Considérant que les conditions de l'article 8 de la loi du 20 mars 1956 étant ainsi réunies, c'est en vain que les appelants tentent d'échapper à ses conséquences en soutenant que l'Union Française de Banque n'a pas de lien de droit avec eux, alors que ce lien est tiré de la loi elle-même ; qu'ils ne sauraient davantage se prévaloir de clauses contraires à un texte d'ordre public, insérées dans le contrat de gérance libre et dans l'acte de publicité de ce contrat; ni de ce que l'acquisition du four par les époux Weiland constituerait un acte patrimonial d'investissement.
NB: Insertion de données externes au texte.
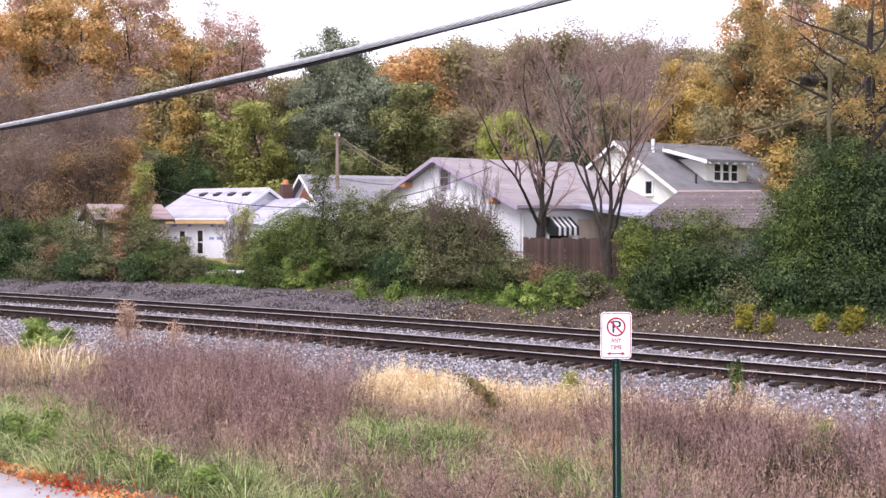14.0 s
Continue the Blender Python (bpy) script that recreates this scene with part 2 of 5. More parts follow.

Qu'enfin, le fait pour l'Union Française de Banque d'avoir consenti un prêt dont l'échéance de remboursement dépassait la durée du contrat de location-gérance ne peut lui être imputé à faute, les délais de remboursement d'un organisme de crédit étant sans rapport avec les dispositions de la loi du 20 mars 1956 ;

Considérant dès lors, que les époux Delarbre ont été à bon droit déclarés solidairement responsables avec les époux Weiland de la dette d'exploitation contractée par ces derniers envers l'Union Française de Banque pour la somme de 70.992 F avec intérêts de droit;

Qu'il convient de confirmer de ce chef le jugement déféré et de valider la procédure de saisie-arrêt diligentée pour en assurer le paiement ;

Sur l'appel incident de l'Union Française de Banque :

Considérant que c'est à tort que les premiers juges ont énoncé que les époux Delarbre devaient payer à l'Union Française de Banque les intérêts et accessoires de la somme lui revenant à compter du jugement ; qu'il convient de dire qu'ils le seront à compter du 15 décembre 1977, date de l'assignation en justice ;

Sur la demande additionnelle de l'Union Française de Banque :

Considérant que les conditions exigées par l'article 1154 du Code civil se trouvant réunies, il y a lieu de faire droit également aux conclusions de l'Union Française de Banque concernant l'anatocisme ;

Sur l'intervention des époux Potier :

Considérant que le jugement attaqué sera également approuvé en ce qu'il a donné acte de leur intervention aux époux Potier et les a déclarés bien fondés en leur demande de mise hors de cause dans le présent litige ; qu'il leur sera donné acte de ce qu'ils s'en rapportent à la Cour sur l'appel incident de l'Union Française de Banque ;

Par ces motifs, et ceux non contraires des premiers juges : Donne aux époux Potier l'acte par eux requis ; Reçoit les époux Delarbre en leur appel, les y déclare mal fondés, les en déboute ; Reçoit l'Union Française de Banque en son appel incident et en sa demande additionnelle ; l'y déclare bien fondée ; En conséquence, confirme le jugement entrepris en toutes ses dispositions ; L'émendant toutefois, et faisant droit à l'appel incident de l'Union Française de Banque : Dit que la somme de 70.992 F, que les époux Delarbre sont condamnés à payer à l'Union Française de Banque, portera intérêt au taux légal à compter du 15 décembre 1977, date de l'assignation en justice ; Y ajoutant : dit que les intérêts échus au 9 février 1981 produiront eux-mêmes intérêts au taux légal à compter de ladite date ; Condamne les époux Delarbre aux entiers dépens d'appel, qui pourront être recouvrés directement contre eux par la SCP Appert et Verdun, titulaire d'un office d'avoué, et par Me Juilliard, avoué, conformément aux dispositions de l'article 699 du nouveau Code de procédure civile.